[Rows from a dataset of clips and code]
---------------

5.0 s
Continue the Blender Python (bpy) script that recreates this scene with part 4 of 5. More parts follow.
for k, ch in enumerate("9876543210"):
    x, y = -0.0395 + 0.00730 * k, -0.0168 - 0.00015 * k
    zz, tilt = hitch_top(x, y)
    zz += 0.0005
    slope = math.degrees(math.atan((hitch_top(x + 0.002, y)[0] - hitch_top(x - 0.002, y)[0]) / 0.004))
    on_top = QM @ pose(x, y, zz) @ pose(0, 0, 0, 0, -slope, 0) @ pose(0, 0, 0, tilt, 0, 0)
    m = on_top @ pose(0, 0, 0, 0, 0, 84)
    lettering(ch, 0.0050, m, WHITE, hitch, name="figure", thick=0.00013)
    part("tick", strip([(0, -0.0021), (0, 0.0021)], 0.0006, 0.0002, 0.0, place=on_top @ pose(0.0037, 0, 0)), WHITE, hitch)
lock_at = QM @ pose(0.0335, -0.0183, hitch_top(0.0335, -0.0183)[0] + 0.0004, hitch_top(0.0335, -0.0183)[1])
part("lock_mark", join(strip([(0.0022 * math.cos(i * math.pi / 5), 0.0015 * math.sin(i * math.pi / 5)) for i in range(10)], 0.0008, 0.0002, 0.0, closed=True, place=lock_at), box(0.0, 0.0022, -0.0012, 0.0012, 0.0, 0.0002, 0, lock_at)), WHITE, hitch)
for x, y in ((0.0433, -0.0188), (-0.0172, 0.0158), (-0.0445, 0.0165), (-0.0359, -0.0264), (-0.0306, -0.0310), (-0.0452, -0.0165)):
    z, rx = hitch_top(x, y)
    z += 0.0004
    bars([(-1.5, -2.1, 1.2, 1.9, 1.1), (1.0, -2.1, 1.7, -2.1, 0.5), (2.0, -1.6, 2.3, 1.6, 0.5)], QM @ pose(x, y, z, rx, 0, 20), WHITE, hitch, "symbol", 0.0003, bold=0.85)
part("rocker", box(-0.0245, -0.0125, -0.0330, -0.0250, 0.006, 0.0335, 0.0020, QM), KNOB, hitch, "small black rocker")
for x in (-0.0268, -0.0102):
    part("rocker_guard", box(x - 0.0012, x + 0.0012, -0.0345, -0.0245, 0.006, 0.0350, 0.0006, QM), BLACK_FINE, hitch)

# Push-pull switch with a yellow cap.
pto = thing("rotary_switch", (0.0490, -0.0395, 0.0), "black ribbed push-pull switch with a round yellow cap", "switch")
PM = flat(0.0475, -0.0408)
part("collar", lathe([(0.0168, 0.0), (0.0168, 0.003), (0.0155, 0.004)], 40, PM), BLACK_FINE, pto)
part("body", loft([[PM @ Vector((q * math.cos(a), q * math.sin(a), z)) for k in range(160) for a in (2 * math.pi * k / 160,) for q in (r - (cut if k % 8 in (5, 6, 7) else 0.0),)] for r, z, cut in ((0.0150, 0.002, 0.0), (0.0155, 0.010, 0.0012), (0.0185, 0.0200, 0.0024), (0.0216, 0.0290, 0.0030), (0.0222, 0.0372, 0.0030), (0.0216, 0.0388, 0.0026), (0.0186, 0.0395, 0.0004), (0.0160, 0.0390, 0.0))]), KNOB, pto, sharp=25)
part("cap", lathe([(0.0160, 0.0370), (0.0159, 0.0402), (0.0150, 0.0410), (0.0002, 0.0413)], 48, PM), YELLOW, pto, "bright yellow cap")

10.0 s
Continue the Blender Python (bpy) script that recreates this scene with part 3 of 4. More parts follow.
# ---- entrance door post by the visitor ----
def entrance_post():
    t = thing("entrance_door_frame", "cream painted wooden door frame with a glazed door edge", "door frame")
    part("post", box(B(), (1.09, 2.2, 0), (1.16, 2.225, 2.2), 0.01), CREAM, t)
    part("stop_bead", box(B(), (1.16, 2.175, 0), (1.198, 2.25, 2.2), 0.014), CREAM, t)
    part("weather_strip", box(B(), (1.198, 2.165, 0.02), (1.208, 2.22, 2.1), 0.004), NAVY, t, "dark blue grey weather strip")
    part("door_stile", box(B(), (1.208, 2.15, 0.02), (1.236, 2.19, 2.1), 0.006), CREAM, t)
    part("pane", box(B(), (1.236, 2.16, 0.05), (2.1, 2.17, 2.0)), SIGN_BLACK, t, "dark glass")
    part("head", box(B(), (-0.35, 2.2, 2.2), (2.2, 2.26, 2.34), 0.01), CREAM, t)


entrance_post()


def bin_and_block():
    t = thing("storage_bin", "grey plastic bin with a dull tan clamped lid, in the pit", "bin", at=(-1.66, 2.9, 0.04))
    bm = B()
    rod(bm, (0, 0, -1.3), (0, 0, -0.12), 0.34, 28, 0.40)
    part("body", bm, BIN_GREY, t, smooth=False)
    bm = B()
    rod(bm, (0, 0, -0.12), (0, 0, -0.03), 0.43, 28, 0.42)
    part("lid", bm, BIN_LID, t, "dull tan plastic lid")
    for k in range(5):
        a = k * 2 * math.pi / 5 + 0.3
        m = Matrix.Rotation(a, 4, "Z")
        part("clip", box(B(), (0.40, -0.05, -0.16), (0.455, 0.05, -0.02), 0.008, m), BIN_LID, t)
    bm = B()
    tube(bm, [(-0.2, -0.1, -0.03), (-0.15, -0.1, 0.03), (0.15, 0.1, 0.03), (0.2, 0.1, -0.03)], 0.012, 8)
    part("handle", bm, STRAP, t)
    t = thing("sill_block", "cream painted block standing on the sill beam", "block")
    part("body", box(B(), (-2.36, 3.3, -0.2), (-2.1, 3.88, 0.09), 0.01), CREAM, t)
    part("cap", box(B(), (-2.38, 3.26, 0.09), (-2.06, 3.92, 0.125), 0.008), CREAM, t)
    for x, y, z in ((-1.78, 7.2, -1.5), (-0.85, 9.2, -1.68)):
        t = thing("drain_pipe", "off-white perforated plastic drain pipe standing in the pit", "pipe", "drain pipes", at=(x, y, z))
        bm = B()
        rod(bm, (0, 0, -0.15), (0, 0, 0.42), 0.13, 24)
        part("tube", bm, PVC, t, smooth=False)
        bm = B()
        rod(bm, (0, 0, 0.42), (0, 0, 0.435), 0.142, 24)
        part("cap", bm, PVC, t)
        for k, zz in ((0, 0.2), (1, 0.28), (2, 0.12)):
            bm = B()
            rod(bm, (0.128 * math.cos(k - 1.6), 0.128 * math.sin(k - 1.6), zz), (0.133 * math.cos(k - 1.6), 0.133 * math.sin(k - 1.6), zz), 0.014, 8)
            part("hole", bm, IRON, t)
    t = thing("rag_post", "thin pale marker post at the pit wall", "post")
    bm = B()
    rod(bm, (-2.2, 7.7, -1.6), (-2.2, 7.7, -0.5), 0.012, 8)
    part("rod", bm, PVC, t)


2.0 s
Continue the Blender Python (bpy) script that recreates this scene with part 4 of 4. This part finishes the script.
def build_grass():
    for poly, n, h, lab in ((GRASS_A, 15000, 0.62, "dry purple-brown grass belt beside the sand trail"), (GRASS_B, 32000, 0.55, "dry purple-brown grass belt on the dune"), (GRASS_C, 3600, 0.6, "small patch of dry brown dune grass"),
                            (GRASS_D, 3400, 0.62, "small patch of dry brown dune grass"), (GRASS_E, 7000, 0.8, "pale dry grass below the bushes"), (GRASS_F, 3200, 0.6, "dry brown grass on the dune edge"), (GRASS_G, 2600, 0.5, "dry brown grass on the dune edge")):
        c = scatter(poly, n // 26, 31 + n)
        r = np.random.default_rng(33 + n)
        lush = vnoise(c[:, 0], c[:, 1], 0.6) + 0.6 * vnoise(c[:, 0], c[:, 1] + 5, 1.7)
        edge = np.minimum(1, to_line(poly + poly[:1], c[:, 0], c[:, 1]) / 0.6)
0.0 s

---------------

Short exercise: Your task is to repeat exactly the lines from the one that contains "5. More parts follow." through the one that contains "QM), BLACK_FINE, hitch)", with both end lines included.

The solution:
Continue the Blender Python (bpy) script that recreates this scene with part 4 of 5. More parts follow.
for k, ch in enumerate("9876543210"):
    x, y = -0.0395 + 0.00730 * k, -0.0168 - 0.00015 * k
    zz, tilt = hitch_top(x, y)
    zz += 0.0005
    slope = math.degrees(math.atan((hitch_top(x + 0.002, y)[0] - hitch_top(x - 0.002, y)[0]) / 0.004))
    on_top = QM @ pose(x, y, zz) @ pose(0, 0, 0, 0, -slope, 0) @ pose(0, 0, 0, tilt, 0, 0)
    m = on_top @ pose(0, 0, 0, 0, 0, 84)
    lettering(ch, 0.0050, m, WHITE, hitch, name="figure", thick=0.00013)
    part("tick", strip([(0, -0.0021), (0, 0.0021)], 0.0006, 0.0002, 0.0, place=on_top @ pose(0.0037, 0, 0)), WHITE, hitch)
lock_at = QM @ pose(0.0335, -0.0183, hitch_top(0.0335, -0.0183)[0] + 0.0004, hitch_top(0.0335, -0.0183)[1])
part("lock_mark", join(strip([(0.0022 * math.cos(i * math.pi / 5), 0.0015 * math.sin(i * math.pi / 5)) for i in range(10)], 0.0008, 0.0002, 0.0, closed=True, place=lock_at), box(0.0, 0.0022, -0.0012, 0.0012, 0.0, 0.0002, 0, lock_at)), WHITE, hitch)
for x, y in ((0.0433, -0.0188), (-0.0172, 0.0158), (-0.0445, 0.0165), (-0.0359, -0.0264), (-0.0306, -0.0310), (-0.0452, -0.0165)):
    z, rx = hitch_top(x, y)
    z += 0.0004
    bars([(-1.5, -2.1, 1.2, 1.9, 1.1), (1.0, -2.1, 1.7, -2.1, 0.5), (2.0, -1.6, 2.3, 1.6, 0.5)], QM @ pose(x, y, z, rx, 0, 20), WHITE, hitch, "symbol", 0.0003, bold=0.85)
part("rocker", box(-0.0245, -0.0125, -0.0330, -0.0250, 0.006, 0.0335, 0.0020, QM), KNOB, hitch, "small black rocker")
for x in (-0.0268, -0.0102):
    part("rocker_guard", box(x - 0.0012, x + 0.0012, -0.0345, -0.0245, 0.006, 0.0350, 0.0006, QM), BLACK_FINE, hitch)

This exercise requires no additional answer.